Il ne faut pas oublier de rappeler que le film est une démonstration technique, comme souvent chez Bayona. Pour le bon : ce qui impressionne ce sont les escarres, les gerçures, les peaux crasseuses brûlées par le soleil, les dents abîmées, voire qui se déchaussent, les infections variées, l’urine marron, les vêtements arrachés. Cette carcasse de cage thoracique. C’est criant de réalisme. Pour le plus discutable, disons : c’est un défilé de mouvements de caméra, de grand angle. C’est du cinéma grue, travelling, fisheye si on voulait être un peu méchant. Un cinéma grandiloquent à la Cameron. Cela peut irriter, mais si on accepte le voyage c’est fabuleux.

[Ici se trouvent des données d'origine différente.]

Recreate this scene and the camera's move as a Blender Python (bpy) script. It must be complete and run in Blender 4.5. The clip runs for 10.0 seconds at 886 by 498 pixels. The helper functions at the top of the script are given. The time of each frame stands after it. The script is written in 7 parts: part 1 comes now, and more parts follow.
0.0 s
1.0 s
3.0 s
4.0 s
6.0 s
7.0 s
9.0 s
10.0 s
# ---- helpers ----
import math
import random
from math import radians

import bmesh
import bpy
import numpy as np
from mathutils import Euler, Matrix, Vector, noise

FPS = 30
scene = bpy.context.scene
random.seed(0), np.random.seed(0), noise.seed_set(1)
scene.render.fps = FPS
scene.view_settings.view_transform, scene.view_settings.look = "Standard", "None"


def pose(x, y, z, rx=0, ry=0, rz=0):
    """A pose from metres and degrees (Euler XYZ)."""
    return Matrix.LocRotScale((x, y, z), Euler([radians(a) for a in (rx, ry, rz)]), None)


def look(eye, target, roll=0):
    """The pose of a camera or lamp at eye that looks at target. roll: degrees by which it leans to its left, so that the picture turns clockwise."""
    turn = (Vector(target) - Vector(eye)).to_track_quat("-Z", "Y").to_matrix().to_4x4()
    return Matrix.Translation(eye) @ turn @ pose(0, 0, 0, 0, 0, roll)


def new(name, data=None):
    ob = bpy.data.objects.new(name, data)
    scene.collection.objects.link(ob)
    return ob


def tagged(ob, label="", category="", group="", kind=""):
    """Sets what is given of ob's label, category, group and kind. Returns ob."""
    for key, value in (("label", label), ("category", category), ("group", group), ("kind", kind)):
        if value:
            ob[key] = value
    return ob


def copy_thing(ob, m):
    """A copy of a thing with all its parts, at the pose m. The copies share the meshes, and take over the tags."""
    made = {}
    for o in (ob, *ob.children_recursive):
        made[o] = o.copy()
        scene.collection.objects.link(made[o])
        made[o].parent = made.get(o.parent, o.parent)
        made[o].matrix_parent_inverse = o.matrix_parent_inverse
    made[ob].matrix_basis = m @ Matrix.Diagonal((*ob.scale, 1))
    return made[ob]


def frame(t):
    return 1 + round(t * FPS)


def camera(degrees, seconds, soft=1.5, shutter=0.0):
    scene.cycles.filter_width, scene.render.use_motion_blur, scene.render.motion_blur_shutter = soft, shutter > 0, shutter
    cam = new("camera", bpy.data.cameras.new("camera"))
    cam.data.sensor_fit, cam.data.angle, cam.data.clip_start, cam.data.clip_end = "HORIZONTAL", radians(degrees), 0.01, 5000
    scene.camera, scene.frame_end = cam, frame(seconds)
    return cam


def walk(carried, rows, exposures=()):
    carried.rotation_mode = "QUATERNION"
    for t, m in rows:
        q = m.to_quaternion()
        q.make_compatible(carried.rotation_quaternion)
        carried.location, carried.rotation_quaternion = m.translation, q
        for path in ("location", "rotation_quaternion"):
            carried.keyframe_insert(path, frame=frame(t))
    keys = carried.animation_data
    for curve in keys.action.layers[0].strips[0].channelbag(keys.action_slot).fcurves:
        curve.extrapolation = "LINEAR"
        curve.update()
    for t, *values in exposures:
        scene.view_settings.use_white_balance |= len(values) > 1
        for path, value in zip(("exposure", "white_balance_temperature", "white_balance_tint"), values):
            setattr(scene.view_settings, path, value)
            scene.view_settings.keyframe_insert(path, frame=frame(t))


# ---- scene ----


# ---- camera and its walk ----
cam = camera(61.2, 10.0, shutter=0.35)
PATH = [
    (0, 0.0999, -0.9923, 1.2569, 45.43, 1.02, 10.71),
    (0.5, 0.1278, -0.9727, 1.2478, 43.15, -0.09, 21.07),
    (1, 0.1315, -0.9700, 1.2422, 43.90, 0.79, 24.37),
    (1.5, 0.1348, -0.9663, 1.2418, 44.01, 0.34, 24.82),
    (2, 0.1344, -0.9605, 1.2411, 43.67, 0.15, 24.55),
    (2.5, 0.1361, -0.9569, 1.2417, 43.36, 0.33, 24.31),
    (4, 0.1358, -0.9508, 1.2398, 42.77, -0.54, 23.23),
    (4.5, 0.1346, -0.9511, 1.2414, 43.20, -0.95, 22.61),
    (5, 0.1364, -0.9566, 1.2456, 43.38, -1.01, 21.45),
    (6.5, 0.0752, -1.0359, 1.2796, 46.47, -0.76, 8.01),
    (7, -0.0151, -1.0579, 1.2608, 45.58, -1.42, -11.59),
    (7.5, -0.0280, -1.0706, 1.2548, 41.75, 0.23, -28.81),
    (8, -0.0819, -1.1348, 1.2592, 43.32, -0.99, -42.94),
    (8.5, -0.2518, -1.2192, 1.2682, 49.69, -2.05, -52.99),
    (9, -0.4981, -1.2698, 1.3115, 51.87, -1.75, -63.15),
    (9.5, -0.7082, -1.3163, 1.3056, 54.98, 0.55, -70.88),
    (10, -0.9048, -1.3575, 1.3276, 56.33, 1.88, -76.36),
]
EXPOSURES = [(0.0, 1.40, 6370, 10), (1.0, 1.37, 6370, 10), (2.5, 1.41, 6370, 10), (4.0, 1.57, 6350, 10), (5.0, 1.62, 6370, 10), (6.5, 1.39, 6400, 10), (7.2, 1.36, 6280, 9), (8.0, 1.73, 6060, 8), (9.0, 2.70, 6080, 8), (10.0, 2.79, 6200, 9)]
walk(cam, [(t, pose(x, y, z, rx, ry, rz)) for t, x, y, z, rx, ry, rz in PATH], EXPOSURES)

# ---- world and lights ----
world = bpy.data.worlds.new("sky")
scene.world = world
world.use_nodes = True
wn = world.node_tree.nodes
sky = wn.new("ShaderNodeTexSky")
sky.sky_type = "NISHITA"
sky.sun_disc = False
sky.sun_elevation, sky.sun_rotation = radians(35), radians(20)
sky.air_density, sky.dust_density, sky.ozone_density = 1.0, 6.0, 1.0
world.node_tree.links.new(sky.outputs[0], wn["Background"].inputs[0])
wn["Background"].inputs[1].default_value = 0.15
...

J’ai l’air d’être un peu dur envers le film et pourtant j’ai adoré, je l’ai déjà revu. J’ai surtout été fasciné par son ambition romanesque assez grisante, qui a le mérite de me replonger dans cette histoire qui m’a toujours fasciné, au point où je me suis procuré le livre écrit par Fernando Parrado : Une merveille. Et le film tient admirablement sur la durée, pas un bout de gras.
Son sujet, finalement, c’est moins la tragédie que cette idée paradoxale de miracle des Andes. C’est donc son rapport à Dieu. C’était déjà très prégnant dans Les Survivants, cette crise de foi, mais ici, on sent que ça lui tient à cœur à Bayona. S’il choisit Numa, comme conteur, c’est aussi parce que c’est celui qui au préalable se refuse à manger, celui qui n’a pu trouver d’accord avec son dieu. Le miracle c’est l’offrande des corps pour la survie des vivants. Le film devient précieux dans son rapport à Dieu tant il admet que Dieu se trouvait dans chacun d’eux. C’est un beau personnage en décalage, qui vise sans arrêt les cieux. Très malickien comme figure. Et c’est donc en partie grâce à lui si l’ultime expédition est une réussite. Grâce à son corps. Alors cette sensation d’être manipulé par un point de vue impossible s’évapore, la parole des héros est immortelle.